Bei der letzten Aussprache mit Min.Rat Buchta war nicht mehr Sekt.
Chef Schipper, sondern auch Sekt.Chef Reiterer anwesend. Buchta erklärte
sich sofort bereit, für Min.Rat Meisl als den Stellvertreter von Sekt.
Chef Reiterer zuzustimmen. Er wünscht sich nur, damit dies nicht wie
eine Degradierung ausschaut, einen Orden. Meisl, der über die ganzen
Vorgänge sehr genau informiert ist, hat sich bei mir über den Einsatz
vielmals bedankt.

Im Klub berichtete Kreisky über den Beschluss des Parteipräsidiums,
heute einen Auflösungsantrag einzubringen. Es kam zu keiner Diskussion.

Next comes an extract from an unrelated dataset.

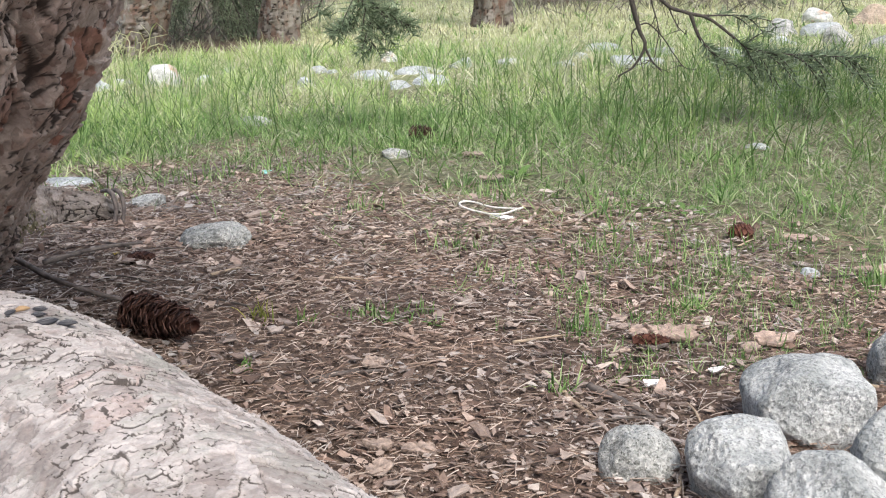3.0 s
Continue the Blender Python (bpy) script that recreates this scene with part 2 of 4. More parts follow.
YELLOW_GREEN = mat_spread("yellowish_leaf", [(0.0, (0.16, 0.2, 0.04)), (1.0, (0.4, 0.38, 0.1))], 0.5, 0.35)
YELLOW = mat_plain("yellow_petal", (0.7, 0.55, 0.03), 0.6, 60, 0.1)
MOSS = mat_spread("moss", [(0.0, (0.17, 0.15, 0.085)), (1.0, (0.34, 0.31, 0.19))], 0.95)


# ---- number noise on arrays ----
def hash2(ix, iy, seed):
    h = (ix.astype(np.int64) * 374761393 + iy.astype(np.int64) * 668265263 + seed * 1442695041) & 0x7FFFFFFF
    h = ((h ^ (h >> 13)) * 1274126177) & 0x7FFFFFFF
    h = ((h ^ (h >> 15)) * 2246822519) & 0x7FFFFFFF
    return ((h ^ (h >> 16)) & 0xFFFFF) / float(0xFFFFF)


def vnoise(x, y, seed=0):
    x, y = np.asarray(x, float), np.asarray(y, float)
    ix, iy = np.floor(x), np.floor(y)
    fx, fy = x - ix, y - iy
    fx, fy = fx * fx * (3 - 2 * fx), fy * fy * (3 - 2 * fy)
    a, b = hash2(ix, iy, seed), hash2(ix + 1, iy, seed)
    c, d = hash2(ix, iy + 1, seed), hash2(ix + 1, iy + 1, seed)
    return (a + (b - a) * fx) * (1 - fy) + (c + (d - c) * fx) * fy


def fbm(x, y, seed=0, octaves=4, gain=0.5):
    total, amp, norm = 0.0, 1.0, 0.0
    for k in range(octaves):
        total = total + amp * vnoise(np.asarray(x) * 2 ** k + 7.3 * k, np.asarray(y) * 2 ** k + 3.1 * k, seed + k)
        norm += amp
        amp *= gain
    return total / norm - 0.5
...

Wenn man in einer aufsteigenden Linie ist, gibt es scheinbar nicht
einmal in der eigenen Partei Schwierigkeiten, oder auch nur angekündig-
te oder ausgesprochene gegenteilige Meinungen.

Eine Diskussion löst nur der Vorschlag der Justizausschuss-Vertreter aus,
die verhältnismässig viele Redner stellten. Es wurde vereinbart, dass
sich die Redner sehr kurz halten. Ich brauche nicht besonders zu erwähnen,
dass dann in der Haussitzung natürlich keine Rede mehr war. Insgesamt
werden an die 14 oder vielleicht sogar 16 Redner zur Justiz sprechen.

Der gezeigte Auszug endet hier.